Stated goal:
Find every line below that contains the word "exposures" and copy it out.

>> start

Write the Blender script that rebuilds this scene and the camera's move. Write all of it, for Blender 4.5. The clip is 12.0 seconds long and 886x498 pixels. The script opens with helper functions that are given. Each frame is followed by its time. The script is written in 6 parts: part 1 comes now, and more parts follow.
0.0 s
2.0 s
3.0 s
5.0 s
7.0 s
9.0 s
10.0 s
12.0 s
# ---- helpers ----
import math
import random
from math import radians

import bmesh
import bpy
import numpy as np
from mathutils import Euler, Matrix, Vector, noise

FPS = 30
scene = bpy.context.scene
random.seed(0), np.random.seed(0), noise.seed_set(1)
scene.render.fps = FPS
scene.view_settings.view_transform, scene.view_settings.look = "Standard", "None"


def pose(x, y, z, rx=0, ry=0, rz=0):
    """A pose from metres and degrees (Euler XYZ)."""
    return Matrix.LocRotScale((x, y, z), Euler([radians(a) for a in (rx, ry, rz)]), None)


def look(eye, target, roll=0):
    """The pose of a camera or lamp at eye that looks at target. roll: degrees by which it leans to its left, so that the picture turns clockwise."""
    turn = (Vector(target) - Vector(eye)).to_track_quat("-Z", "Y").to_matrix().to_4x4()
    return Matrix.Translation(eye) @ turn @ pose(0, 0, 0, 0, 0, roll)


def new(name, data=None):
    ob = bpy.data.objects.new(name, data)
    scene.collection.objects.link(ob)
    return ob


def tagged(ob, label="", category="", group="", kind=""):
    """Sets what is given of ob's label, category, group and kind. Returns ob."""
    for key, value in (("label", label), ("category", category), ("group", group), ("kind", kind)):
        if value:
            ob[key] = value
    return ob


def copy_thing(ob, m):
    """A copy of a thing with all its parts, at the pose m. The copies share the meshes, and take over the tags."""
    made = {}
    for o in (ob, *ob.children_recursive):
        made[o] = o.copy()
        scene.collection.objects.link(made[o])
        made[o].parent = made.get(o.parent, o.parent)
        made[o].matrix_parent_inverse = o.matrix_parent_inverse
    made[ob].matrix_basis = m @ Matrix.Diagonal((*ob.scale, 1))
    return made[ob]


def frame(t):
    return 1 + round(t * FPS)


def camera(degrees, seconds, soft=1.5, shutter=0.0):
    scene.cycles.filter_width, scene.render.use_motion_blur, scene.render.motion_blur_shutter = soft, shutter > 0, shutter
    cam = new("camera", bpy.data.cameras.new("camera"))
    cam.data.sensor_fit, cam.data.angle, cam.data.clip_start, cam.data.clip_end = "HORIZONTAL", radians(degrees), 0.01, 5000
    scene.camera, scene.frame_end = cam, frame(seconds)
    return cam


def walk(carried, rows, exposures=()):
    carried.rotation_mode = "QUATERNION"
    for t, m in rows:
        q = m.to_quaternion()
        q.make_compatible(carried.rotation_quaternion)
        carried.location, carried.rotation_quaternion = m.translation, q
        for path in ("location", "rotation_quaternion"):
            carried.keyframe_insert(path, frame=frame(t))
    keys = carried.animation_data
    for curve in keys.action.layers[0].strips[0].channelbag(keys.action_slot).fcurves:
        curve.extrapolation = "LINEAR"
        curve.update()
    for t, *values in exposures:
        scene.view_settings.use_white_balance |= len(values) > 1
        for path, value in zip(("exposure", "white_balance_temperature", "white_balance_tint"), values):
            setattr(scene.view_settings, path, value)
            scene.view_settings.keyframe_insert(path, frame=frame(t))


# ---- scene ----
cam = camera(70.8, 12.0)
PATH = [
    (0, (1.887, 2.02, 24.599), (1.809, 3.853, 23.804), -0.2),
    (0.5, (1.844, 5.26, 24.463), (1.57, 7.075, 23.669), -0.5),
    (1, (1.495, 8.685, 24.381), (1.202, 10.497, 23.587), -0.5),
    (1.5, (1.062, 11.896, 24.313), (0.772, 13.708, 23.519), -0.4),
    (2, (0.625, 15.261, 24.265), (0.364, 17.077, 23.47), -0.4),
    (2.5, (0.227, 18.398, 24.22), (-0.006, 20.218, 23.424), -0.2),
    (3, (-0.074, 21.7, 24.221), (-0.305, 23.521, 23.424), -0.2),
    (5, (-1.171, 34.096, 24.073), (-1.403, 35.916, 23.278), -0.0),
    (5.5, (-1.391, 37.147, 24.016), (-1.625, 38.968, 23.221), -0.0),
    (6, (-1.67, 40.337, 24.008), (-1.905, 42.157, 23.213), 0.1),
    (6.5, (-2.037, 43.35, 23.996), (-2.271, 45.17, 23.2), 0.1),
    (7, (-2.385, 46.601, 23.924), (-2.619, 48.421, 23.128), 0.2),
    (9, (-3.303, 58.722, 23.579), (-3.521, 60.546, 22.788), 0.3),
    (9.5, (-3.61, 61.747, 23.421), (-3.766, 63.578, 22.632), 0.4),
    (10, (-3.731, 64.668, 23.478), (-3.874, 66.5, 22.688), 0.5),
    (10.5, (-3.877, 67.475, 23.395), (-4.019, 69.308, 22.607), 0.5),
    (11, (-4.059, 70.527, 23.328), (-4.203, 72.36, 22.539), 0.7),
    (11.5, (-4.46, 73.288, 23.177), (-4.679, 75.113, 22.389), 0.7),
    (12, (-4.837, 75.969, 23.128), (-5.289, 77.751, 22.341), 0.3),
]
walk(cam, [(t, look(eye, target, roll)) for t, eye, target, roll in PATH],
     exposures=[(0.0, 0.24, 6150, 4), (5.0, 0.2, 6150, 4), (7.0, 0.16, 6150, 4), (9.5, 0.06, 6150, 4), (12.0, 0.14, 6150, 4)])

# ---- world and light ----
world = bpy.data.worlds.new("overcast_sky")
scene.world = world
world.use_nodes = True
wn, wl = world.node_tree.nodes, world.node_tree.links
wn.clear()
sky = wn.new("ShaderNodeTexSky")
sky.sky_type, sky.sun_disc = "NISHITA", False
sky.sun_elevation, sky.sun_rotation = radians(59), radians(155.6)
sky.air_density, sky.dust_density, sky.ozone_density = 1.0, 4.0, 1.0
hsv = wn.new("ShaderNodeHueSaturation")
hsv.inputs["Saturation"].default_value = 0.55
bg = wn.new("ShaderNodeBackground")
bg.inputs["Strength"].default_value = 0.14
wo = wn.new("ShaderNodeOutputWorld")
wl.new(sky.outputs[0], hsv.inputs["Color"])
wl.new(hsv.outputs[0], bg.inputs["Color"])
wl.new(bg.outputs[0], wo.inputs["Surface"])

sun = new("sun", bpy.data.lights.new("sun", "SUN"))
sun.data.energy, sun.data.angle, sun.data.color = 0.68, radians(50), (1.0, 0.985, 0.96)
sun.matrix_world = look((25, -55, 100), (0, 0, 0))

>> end

Exercise answer:
def walk(carried, rows, exposures=()):
    for t, *values in exposures:
     exposures=[(0.0, 0.24, 6150, 4), (5.0, 0.2, 6150, 4), (7.0, 0.16, 6150, 4), (9.5, 0.06, 6150, 4), (12.0, 0.14, 6150, 4)])